Nick considers himself an incredibly lucky and privileged person and is dedicated to making sure that whatever small amount he’s able to contribute is a worthy use of his time and skills. When reflecting on how his background and identity intersects with his work, he shares: “Fundamentally, I believe that the struggles of all marginalized people are interconnected and intertwined, even if you don’t see it immediately. Being gay can be an invisible minority. Outside of being gay, I’m a cis-gendered white man from an upper middle-class family. I’m very grateful to be gay, because I think I’m a much more empathetic person because of it,” says Nick.

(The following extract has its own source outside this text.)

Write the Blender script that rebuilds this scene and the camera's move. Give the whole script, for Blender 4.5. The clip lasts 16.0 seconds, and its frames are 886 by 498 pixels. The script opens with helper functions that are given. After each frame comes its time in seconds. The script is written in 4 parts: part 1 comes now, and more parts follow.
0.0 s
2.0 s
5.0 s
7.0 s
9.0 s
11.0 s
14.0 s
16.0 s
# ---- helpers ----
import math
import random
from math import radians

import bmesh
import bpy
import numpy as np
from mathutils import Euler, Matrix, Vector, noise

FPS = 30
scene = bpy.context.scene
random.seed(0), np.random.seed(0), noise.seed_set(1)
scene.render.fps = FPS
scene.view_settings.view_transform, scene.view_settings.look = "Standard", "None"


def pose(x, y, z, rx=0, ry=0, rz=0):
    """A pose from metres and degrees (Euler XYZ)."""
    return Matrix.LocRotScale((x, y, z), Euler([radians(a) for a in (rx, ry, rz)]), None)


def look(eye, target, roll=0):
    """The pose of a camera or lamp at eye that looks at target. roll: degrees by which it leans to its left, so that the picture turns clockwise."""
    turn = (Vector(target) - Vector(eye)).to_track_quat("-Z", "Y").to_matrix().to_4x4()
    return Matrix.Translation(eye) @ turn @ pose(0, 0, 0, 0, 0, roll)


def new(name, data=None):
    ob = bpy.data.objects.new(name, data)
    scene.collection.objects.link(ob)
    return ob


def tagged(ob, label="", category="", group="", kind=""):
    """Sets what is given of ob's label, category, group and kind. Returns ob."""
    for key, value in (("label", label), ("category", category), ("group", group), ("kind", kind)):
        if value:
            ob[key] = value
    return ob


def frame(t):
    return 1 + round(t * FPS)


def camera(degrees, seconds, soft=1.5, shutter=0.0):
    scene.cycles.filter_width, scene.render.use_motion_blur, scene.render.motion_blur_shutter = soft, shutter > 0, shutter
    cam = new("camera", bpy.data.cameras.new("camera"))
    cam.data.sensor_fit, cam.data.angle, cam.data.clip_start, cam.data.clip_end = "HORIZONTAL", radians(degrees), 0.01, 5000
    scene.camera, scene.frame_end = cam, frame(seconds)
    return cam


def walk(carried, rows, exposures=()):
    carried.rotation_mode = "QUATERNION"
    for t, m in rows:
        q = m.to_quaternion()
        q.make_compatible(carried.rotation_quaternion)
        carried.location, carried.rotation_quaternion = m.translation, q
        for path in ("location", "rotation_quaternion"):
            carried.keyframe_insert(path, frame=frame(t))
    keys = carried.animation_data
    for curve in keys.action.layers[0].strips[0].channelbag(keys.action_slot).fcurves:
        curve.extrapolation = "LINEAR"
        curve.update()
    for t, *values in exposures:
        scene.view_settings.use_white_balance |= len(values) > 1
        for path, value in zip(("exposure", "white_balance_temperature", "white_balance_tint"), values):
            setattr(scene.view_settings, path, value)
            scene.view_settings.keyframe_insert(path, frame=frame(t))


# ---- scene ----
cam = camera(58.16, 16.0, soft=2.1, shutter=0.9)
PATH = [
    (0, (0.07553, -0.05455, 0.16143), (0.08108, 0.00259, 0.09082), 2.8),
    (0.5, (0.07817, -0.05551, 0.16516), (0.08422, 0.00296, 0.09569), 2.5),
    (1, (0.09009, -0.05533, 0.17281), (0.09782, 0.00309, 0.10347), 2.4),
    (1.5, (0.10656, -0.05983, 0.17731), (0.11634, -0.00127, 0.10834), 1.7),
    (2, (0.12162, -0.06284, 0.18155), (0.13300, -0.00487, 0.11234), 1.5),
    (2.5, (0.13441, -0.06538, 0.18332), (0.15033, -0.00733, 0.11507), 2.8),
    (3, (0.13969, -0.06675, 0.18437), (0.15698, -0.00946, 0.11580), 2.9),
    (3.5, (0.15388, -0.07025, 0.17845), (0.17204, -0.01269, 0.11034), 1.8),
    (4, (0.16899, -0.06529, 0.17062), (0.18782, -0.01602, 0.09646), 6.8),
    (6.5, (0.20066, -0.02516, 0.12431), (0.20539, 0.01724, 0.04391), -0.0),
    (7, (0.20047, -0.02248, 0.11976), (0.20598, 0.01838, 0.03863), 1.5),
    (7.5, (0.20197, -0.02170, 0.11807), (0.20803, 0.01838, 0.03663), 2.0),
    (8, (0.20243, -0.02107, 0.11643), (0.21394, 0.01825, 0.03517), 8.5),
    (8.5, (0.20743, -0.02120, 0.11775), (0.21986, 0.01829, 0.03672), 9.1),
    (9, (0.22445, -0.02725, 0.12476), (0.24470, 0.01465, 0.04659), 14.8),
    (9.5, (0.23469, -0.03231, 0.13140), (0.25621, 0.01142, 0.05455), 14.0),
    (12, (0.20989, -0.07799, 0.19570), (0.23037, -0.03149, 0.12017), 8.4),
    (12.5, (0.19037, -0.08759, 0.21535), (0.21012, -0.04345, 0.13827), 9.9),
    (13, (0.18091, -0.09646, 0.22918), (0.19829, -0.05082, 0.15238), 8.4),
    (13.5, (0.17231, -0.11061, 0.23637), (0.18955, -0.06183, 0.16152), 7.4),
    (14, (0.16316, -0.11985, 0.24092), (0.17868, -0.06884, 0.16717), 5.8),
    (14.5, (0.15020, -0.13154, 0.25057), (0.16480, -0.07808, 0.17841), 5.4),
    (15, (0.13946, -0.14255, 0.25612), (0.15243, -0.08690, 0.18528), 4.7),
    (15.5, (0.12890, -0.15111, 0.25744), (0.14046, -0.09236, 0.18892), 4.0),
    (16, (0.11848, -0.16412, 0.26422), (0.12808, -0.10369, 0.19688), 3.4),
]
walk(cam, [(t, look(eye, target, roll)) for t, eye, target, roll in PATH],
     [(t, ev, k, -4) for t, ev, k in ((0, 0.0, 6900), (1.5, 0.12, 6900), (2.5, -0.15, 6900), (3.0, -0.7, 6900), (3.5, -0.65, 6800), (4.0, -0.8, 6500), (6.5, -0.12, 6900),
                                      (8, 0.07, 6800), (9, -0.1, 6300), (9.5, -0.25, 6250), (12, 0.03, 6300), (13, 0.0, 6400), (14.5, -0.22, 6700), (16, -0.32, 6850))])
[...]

This aptitude for empathy supports his ability to relate to the communities we partner with here at PLN. “I inherently believe and trust when someone speaks on their experience as a marginalized identity, because I have gone through something comparable at one point or another. If I hear a nonwhite person make a general statement about living in a society that values whiteness at the expense of other identities, I’m not personally offended by that. I believe them and agree with them. I might not have that experience if I didn’t know what it was like to live as a gay person in a heteronormative society. Marginalized people have to stand together and speak up for one another. If we start dragging each other down across identities, it only benefits one group and it only harms us.”

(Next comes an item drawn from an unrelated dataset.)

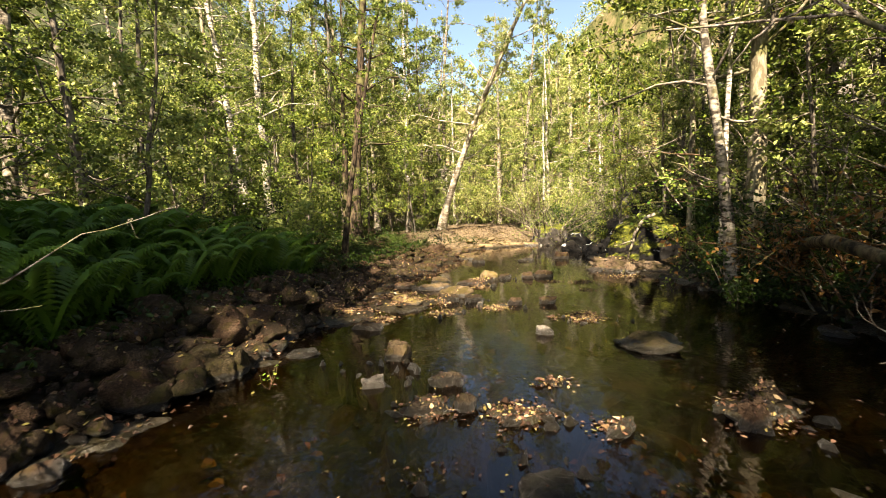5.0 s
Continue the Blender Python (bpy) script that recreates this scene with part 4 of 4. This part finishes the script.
stick = tagged(new("leaning_stick"), "dark forked stick with a pale upper end, against the mossy boulder", "stick")
tube = Tubes()
tube.add([(4.46, 14.12, -0.26), (4.58, 14.29, -0.13), (4.73, 14.48, -0.02), (4.9, 14.64, 0.12), (5.0, 14.82, 0.27), (5.14, 15.0, 0.42)], [0.018, 0.021, 0.022, 0.025, 0.026, 0.028], 8)
part("lower_stem", tube.mesh("lower_stem", BARK_DARK), stick)
tube = Tubes()
tube.add([(5.14, 15.0, 0.42), (5.26, 15.12, 0.57), (5.38, 15.31, 0.74), (5.5, 15.36, 0.87), (5.57, 15.41, 0.97)], [0.028, 0.029, 0.033, 0.032, 0.038], 8)
part("upper_stem", tube.mesh("upper_stem", BARK_GREY), stick, "grey peeled upper stem")
tube = Tubes()
tube.add([(5.57, 15.41, 0.97), (5.7, 15.42, 1.09), (5.8, 15.39, 1.15), (5.92, 15.36, 1.21)], [0.038, 0.044, 0.048, 0.042], 8)
part("thick_end", tube.mesh("thick_end", BARK_PATCH), stick, "thick peeling pale end")
tube = Tubes()
tube.add([(5.28, 15.15, 0.6), (5.14, 15.17, 0.56), (5.0, 15.24, 0.5), (4.86, 15.27, 0.48)], [0.016, 0.014, 0.012, 0.006], 6)
part("side_twig", tube.mesh("side_twig", DEADWOOD), stick)
sunk = tagged(new("sunken_log"), "brown log lying under the shallow water", "log")
tube = Tubes()
tube.add([(2.0, 8.85, -0.2), (2.44, 8.38, -0.16), (2.75, 7.9, -0.14), (2.9, 7.7, -0.16)], [0.05, 0.075, 0.08, 0.06], 8)
part("trunk", tube.mesh("trunk", STONE_OCHRE), sunk)

# ---- trees, first those beside the stream ----
def plant(template, x, y, turn=0.0, size=1.0, sink=0.05):
    return copy_thing(template, pose(x, y, gz(x, y) - sink, 0, 0, turn) @ Matrix.Scale(size, 4))


def own_tree(name, label, seed, bark, foliage, x, y, **shape):
    ob = tree(name, label, "tree", seed, bark, foliage, **shape)
    ob.matrix_world = pose(x, y, gz(x, y) - 0.05)
    return ob


own_tree("birch", "white birch trunk with dark patches, one of a pair", 61, BARK_BIRCH, LEAF_BIRCH, -5.15, 20.4, height=14, radius=0.15, lean=(-0.3, 0), crown=0.3, spread=2.2, limbs=22, leaves=5000, leaf=0.08)
own_tree("birch", "white birch trunk leaning slightly, one of a pair", 62, BARK_BIRCH, LEAF_BIRCH, -5.65, 19.9, height=13, radius=0.14, lean=(-1.2, 0), crown=0.3, spread=2.2, limbs=22, leaves=4500, leaf=0.08)
own_tree("aspen", "tall straight tree with rough bark on the bank", 63, BARK_ROUGH, LEAF_BIRCH, -2.29, 20.76, height=16, radius=0.21, lean=(1.3, -0.6), crown=0.2, spread=2.7, limbs=34, leaves=9000, leaf=0.08)
own_tree("aspen", "lesser stem beside the tall rough-barked tree", 64, BARK_ROUGH, LEAF_GREEN, -2.65, 20.9, height=9, radius=0.13, lean=(0.5, 0.2), crown=0.25, spread=1.6, limbs=14, leaves=2500, leaf=0.08)
own_tree("leaning_tree", "pale leaning trunk over the far bank, leafy and sunlit", 65, BARK_SUNLIT, LEAF_YELLOW, 0.93, 24.4, height=9, radius=0.18, lean=(3.4, -5.5), crown=0.3, spread=2.4, limbs=20, leaves=6000, leaf=0.09)
own_tree("slim_tree", "slim dark trunk on the leafy bank", 66, BARK_ROUGH, LEAF_GREEN, -2.02, 17.06, height=9, radius=0.085, lean=(1.6, 0.3), crown=0.35, spread=1.7, limbs=16, leaves=3000, leaf=0.08)
own_tree("birch", "patchy white birch leaning over the shaded bank", 67, BARK_PATCH, LEAF_GREEN, 5.45, 12.0, height=12, radius=0.1, lean=(-1.5, 0.4), crown=0.24, spread=2.8, limbs=30, leaves=10000, leaf=0.08, broad=True)
own_tree("aspen", "broad grey-tan trunk on the shaded bank", 68, BARK_ASPEN, LEAF_GREEN, 6.0, 12.3, height=13, radius=0.15, lean=(0.5, 0.6), crown=0.24, spread=2.8, limbs=30, leaves=10000, leaf=0.08, broad=True)
own_tree("slim_tree", "slim pale stem beside the birch", 69, BARK_BIRCH, LEAF_GREEN, 5.7, 12.7, height=10, radius=0.06, lean=(0.2, 0.2), crown=0.4, spread=1.4, limbs=12, leaves=1800, leaf=0.08)
own_tree("slim_tree", "slim straight trunk on the wooded slope", 70, BARK_ASPEN, LEAF_GREEN, 7.53, 16.48, height=10, radius=0.09, lean=(-0.2, 0.2), crown=0.35, spread=1.8, limbs=16, leaves=2800, leaf=0.08)
own_tree("slim_tree", "dark crooked slim tree among ferns", 71, BARK_DARK, LEAF_GREEN, -4.2, 7.9, height=8, radius=0.06, lean=(0.9, 1.0), crown=0.3, spread=1.8, limbs=14, leaves=2500, leaf=0.085, wobble=0.16)
own_tree("birch", "pale birch trunk in the shaded wood", 72, BARK_BIRCH, LEAF_GREEN, -8.5, 10.7, height=13, radius=0.11, crown=0.3, spread=2.4, limbs=20, leaves=4500, leaf=0.085)
own_tree("birch", "ochre-stained birch trunk in the shaded wood", 73, BARK_BIRCH, LEAF_GREEN, -8.4, 8.6, height=12, radius=0.11, lean=(0.2, 0), crown=0.3, spread=2.4, limbs=20, leaves=4500, leaf=0.085)
own_tree("aspen", "far pale trunk high on the slope", 74, BARK_BIRCH, LEAF_YELLOW, 10.75, 35.5, height=13, radius=0.2, crown=0.3, spread=2.6, limbs=20, leaves=4500, leaf=0.11)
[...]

Empathy also expands our ability to advocate for ourselves.

For Nick and many others in the LGBTQ+ community, growing up wasn’t easy in a society that shames people for their “immutable characteristics,” and it can result in an isolating experience where young people feel like there is no one to talk to about being your authentic self. However, observances like Pride Month provide the opportunity to connect, build community, and heal together.

“Growing up gay, there is a constant blanket of shame and fear over your entire life, especially when you are a kid. Having a month to celebrate who you are among your community who has been through the same experience, I see it as an antidote to the shame. With attacks on trans people specifically, Pride is a refusal to disappear. It’s a reclaiming of your personhood, because it can feel like there is a constant effort to try to minimize that, and it’s important to an individual’s wellbeing to be surrounded by people who love and support them.”

At Para Los Niños, stories are essential to creating connection, building understanding, and creating a brighter future for all Angelenos. Dedicated and considerate staff members, like Nick, are crucial to making this a reality. This Pride Month, and every day, Nick encourages our community to cultivate relationships across all lines of identity to see what we can teach one another about the world and how we might think about things differently from each other’s perspectives.

“Gay and trans people are some of the most creative, joyous, loving, and funny people that you can meet. They see the world in a very beautiful and unique way. I would encourage straight, cis people to make those connections and relationships, get to know people. We are happy to answer questions when we know they are coming from a good-faith place,” he says. “Engage with queer history. Trans people were not invented on tumblr in 2014. It might look different, we might use different ways to describe it, but gender being a porous thing that people shift through has been happening for a long time. History is long, interesting and complicated – go watch Paris Is Burning.”